NEWS FLASH June 22, 1999

Culture and the Entrepreneurial Climate
A new 10-country study attempts to pinpoint factors that make startups thrive or starve

What makes one country's economy rock and another's stagnate? Could be the climate for small business, a 10-country study suggests. With an eye to the remarkable eight-year U.S. expansion and its entrepreneurial culture -- the Global Entrepreneurship Monitor (GEM) looked at the other Group of Seven industrial countries, plus Finland, Denmark, and Israel to see if there was any apparent correlation between growth and the entrepreneurial climate there, too.

The results of the two-year study were inconclusive, but tantalizing, say its authors, who hope governments will use the June 21 report as a base for small-business-friendly policies. Sure enough, European countries with sluggish economies -- France and Germany, notably -- proved inhospitable places for small business. But Israel -- which the study oddly ranked as a high-growth country though its economy this year and last has done no better than France's current annualized rate of about 2.1% -- is a dynamo of small-business creation. Michael Hay of London Business School and a director of the study insists this is only a "snapshot," adding that he hopes follow-up work will show a "stronger" relationship between gross domestic product growth and entrepreneurial activity.

The U.S., Canada, and Israel were the hottest places for startups, the study showed, while Finland, Japan, and France were the coldest places to launch a new company. Researchers from London Business School, Babson College, and the Kauffman Center for Entrepreneurial Research surveyed more than 10,000 people and discovered that 8.4 out of every 100 adults in the U.S. were founding a company or doing so for their employers. The rate was 6.8% in Canada and 5.4% in Israel. Only 1.8% of French adults start companies, 1.4% of Finns, and 1.5% of Japanese.

"IT'S A BIG DEAL." What accounts for the different rates? Cultural attitudes, demographics, and perception of opportunity. Surprisingly, regulations, subsidized loans, and taxes had little impact. Babson-based GEM project coordinator Paul Reynolds says in the U.S., "if someone tries to start up a new business, it's no big deal. In Europe, it is a big deal. Theyre putting their entire social credibility on the line."

The report notes that Germans frown upon trying to become rich -- or risking bankruptcy -- classic rewards and risks of the entrepreneurial spirit. In France, social pressure to join large institutions discourages those who strike out on their own. Moreover, government programs designed to encourage small business do more harm than good, those surveyed said. In Japan, respondents said entrepreneurship simply isn't considered a legitimate career, and those who try it and fail are unlikely to have another go at it. The power structure in those countries conspires against the entrepreneur, notes Reynolds.

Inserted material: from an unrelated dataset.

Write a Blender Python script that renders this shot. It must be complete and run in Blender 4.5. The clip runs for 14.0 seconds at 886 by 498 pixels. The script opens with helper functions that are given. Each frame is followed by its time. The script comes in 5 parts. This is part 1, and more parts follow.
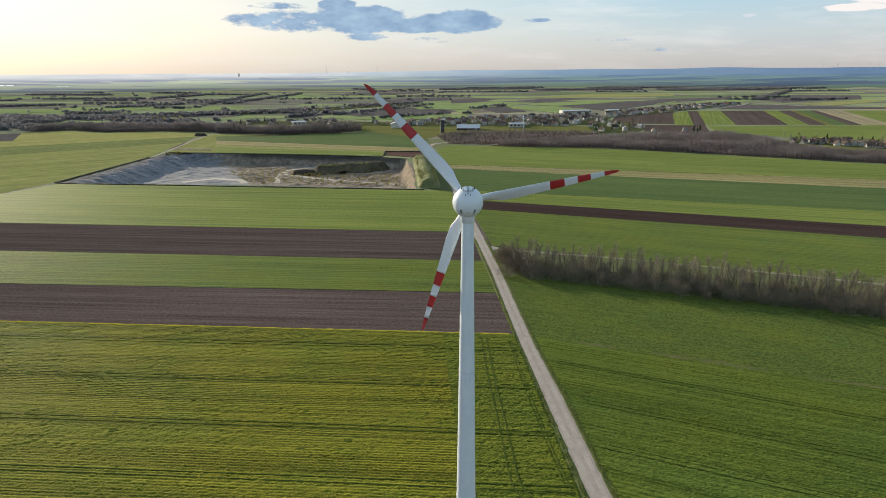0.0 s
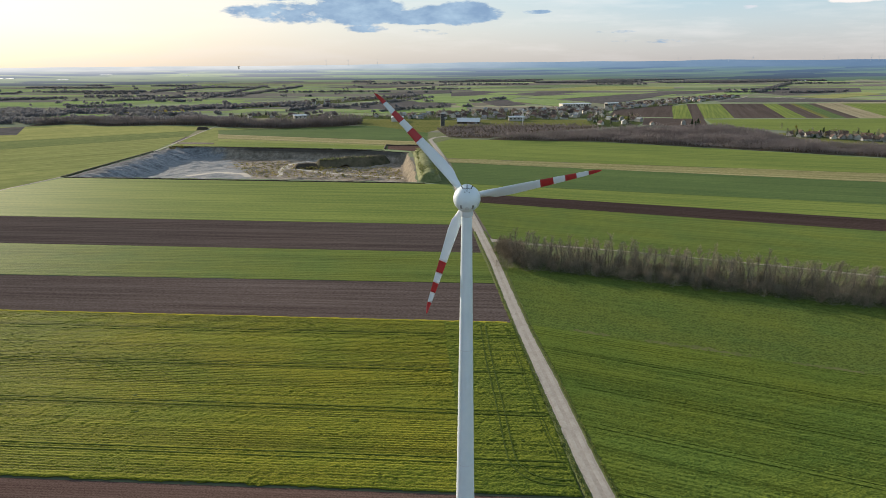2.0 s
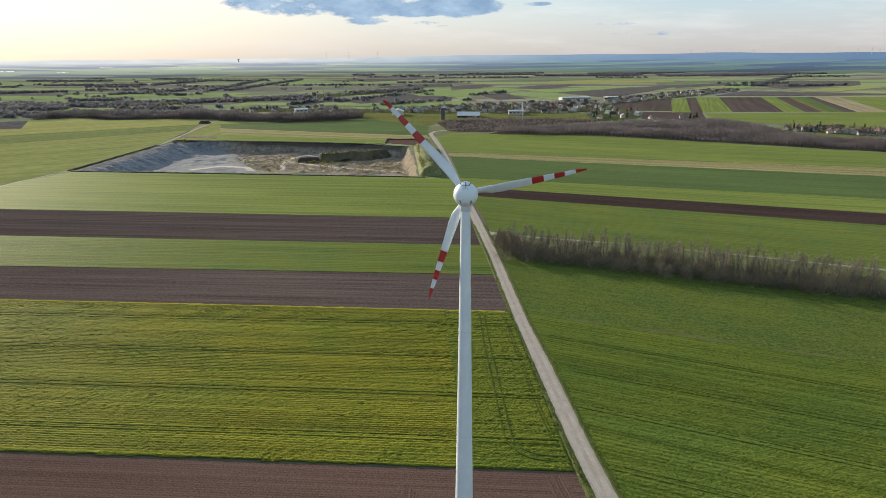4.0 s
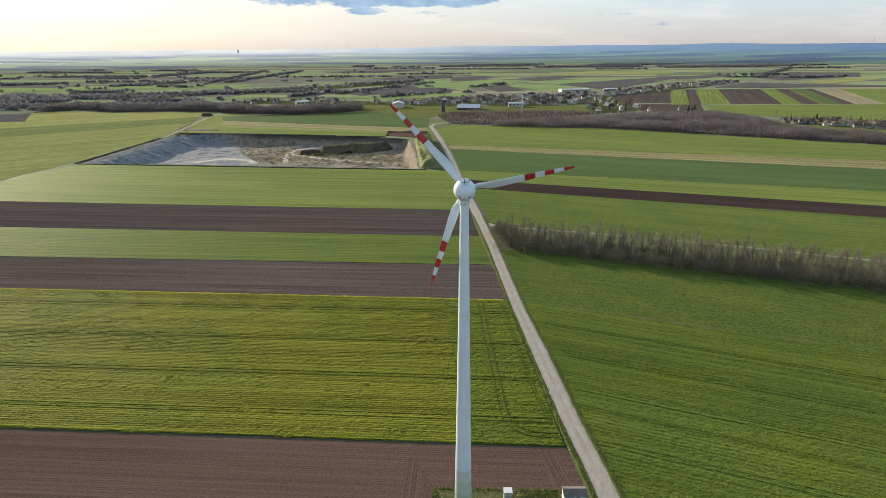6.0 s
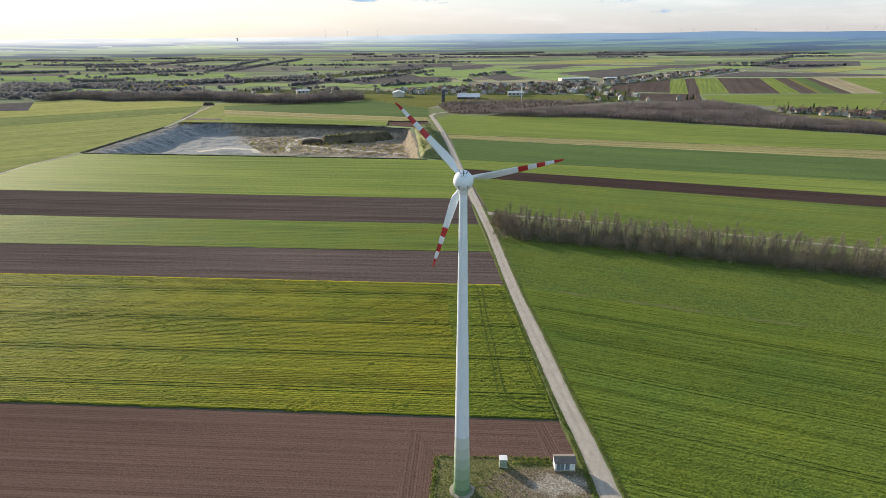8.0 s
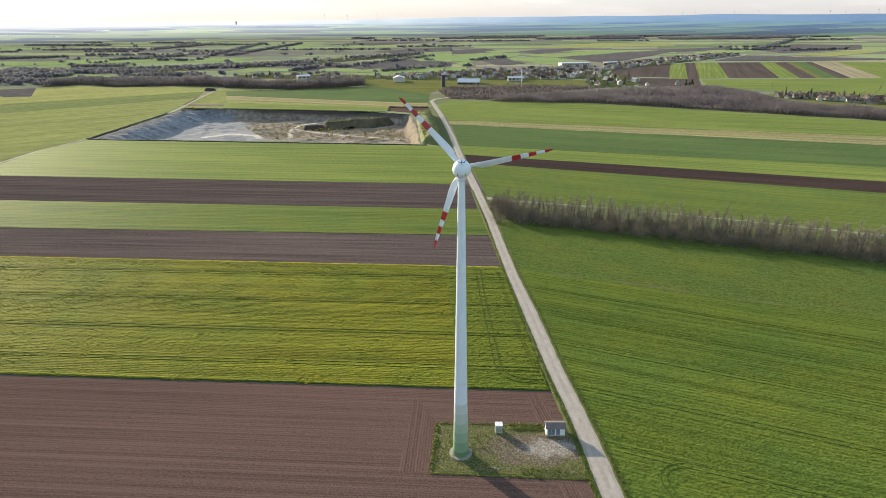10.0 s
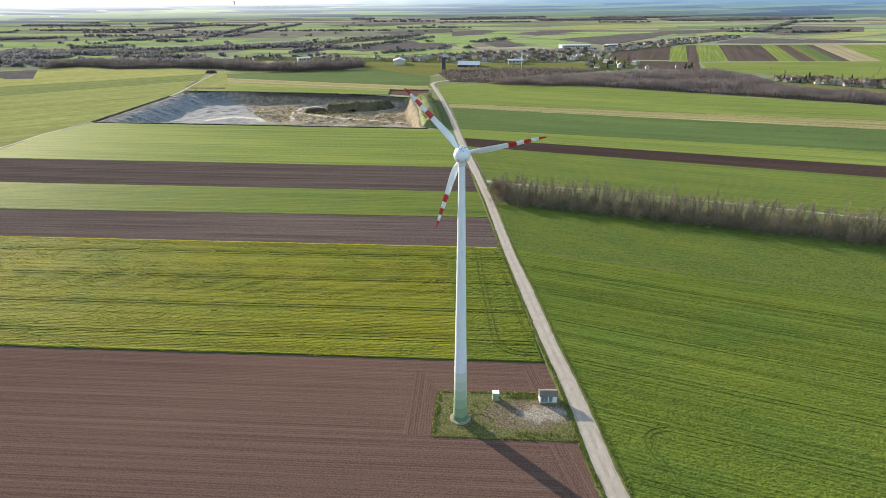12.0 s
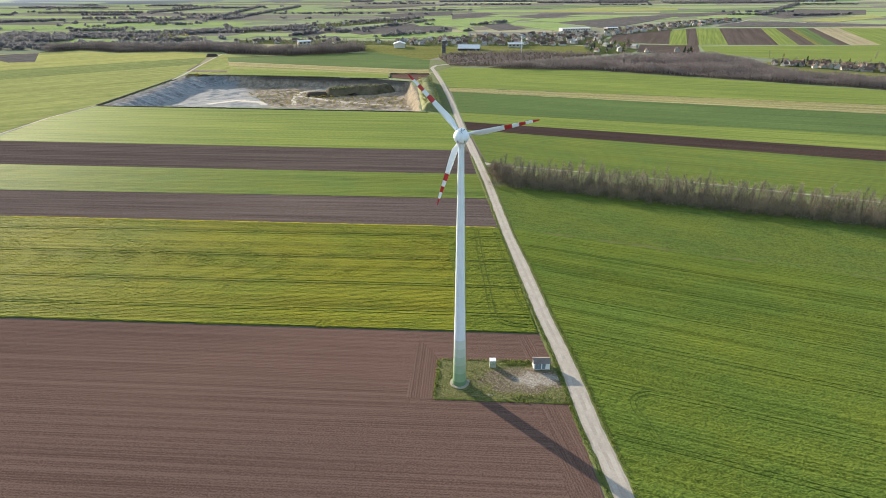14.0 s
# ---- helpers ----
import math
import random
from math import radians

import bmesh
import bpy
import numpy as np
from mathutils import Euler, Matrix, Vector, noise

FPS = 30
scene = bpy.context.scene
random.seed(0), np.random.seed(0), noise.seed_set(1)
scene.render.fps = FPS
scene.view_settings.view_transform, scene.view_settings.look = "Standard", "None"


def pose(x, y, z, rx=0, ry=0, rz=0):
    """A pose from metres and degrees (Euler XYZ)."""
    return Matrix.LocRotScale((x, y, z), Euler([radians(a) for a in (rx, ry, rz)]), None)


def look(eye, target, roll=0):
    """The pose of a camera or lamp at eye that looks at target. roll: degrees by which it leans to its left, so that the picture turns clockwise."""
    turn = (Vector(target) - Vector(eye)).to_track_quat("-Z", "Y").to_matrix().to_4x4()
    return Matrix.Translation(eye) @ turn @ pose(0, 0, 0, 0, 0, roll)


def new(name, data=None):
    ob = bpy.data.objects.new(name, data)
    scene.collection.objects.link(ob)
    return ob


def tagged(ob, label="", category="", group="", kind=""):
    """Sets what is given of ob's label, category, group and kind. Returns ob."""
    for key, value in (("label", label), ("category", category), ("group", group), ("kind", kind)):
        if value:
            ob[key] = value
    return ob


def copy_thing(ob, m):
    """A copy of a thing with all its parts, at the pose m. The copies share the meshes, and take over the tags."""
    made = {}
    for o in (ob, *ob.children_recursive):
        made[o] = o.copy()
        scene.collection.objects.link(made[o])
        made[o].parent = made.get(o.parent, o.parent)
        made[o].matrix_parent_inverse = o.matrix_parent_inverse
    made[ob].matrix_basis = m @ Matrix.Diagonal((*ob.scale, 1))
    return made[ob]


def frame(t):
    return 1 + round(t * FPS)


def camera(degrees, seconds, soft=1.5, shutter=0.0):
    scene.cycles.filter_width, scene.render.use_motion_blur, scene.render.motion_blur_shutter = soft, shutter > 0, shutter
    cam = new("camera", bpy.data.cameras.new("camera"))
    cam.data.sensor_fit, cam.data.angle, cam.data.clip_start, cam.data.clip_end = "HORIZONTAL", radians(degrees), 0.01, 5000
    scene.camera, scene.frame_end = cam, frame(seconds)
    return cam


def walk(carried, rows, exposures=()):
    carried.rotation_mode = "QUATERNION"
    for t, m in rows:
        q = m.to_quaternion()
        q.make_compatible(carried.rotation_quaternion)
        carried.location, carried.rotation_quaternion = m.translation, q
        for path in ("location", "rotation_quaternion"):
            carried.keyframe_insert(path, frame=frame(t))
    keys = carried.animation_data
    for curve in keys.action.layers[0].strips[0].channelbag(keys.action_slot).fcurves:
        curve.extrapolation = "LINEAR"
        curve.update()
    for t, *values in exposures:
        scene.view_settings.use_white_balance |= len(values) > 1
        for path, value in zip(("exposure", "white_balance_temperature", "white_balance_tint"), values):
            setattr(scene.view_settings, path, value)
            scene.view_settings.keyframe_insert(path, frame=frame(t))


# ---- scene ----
cam = camera(74.47, 14.0, soft=0.65)
# seconds, x, y, z, yaw, pitch, roll
ROWS = [
    (0.0, -7.39, -72.96, 92.05, -3.38, -16.96, 0.37),
    (0.5, -7.51, -75.21, 92.64, -3.36, -17.12, 0.37),
    (1.0, -7.71, -77.45, 93.33, -3.37, -17.33, 0.36),
    (1.5, -8.01, -79.75, 93.99, -3.37, -17.51, 0.38),
    (2.0, -8.16, -82.04, 94.59, -3.38, -17.67, 0.41),
    (2.5, -8.32, -84.30, 95.23, -3.37, -17.84, 0.43),
    (3.0, -8.51, -86.55, 95.87, -3.38, -18.00, 0.43),
    (5.5, -9.36, -98.16, 99.23, -3.34, -18.94, 0.38),
    (6.0, -9.55, -100.62, 100.06, -3.36, -19.17, 0.44),
    (6.5, -9.70, -103.16, 100.73, -3.35, -19.41, 0.46),
    (7.0, -9.89, -105.64, 101.46, -3.35, -19.67, 0.44),
    (7.5, -10.06, -108.17, 102.15, -3.35, -19.95, 0.41),
    (8.0, -10.28, -110.68, 102.88, -3.36, -20.27, 0.40),
    (10.5, -11.06, -124.14, 107.14, -3.34, -22.16, 0.48),
    (11.0, -11.38, -126.68, 108.02, -3.34, -22.59, 0.43),
    (11.5, -11.63, -129.29, 108.89, -3.34, -23.04, 0.39),
    (12.0, -11.84, -131.88, 109.68, -3.33, -23.45, 0.38),
    (12.5, -12.01, -134.46, 110.42, -3.33, -23.87, 0.34),
    (13.0, -12.21, -137.19, 111.02, -3.34, -24.30, 0.35),
    (13.5, -12.42, -140.06, 111.58, -3.34, -24.72, 0.36),
    (14.0, -12.67, -143.06, 111.92, -3.33, -24.97, 0.34),
]
walk(cam, [(t, pose(x, y, z, 90 + pitch, roll, yaw)) for t, x, y, z, yaw, pitch, roll in ROWS],
     exposures=[(0.0, 0.59, 6400, 10), (3.0, 0.65, 6400, 10), (6.5, 0.81, 6400, 10), (8.0, 0.95, 6400, 10), (11.0, 1.21, 6400, 10), (14.0, 1.35, 6400, 10)])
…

France, Germany, and Japan have fought for "thousands of years over who will control the wealth of the country, with an assumption that the wealth is constant," he explains. "The leaders run the show."

On the other hand, in Israel, the value placed on personal independence and government policies to transfer defense technology to the civilian economy have created a particularly dynamic high-tech sector that has attracted considerable foreign investment.

IMMIGRANT POWER. And while more men start new businesses than women in all 10 countries studied, women make up a higher percentage of the workforce in countries that are more entrepreneurial. Population growth and immigration also foster opportunity. "Whats unique is that all three of [the top] countries have been created by people moving into them," Reynolds adds.

Each country involved in the study will release individual reports over the summer. GEM researchers expect the next study to be released in September, 2000. The 10 countries surveyed this year are signed on for the next round, but Hay promises more countries, specifically "a couple from South America, Central and Eastern Europe, and one or two more in Asia." If the entrepreneurial boom in the hot-growth countries doesn't last, it'll be a snapshot of entrepreneurs ducking for cover.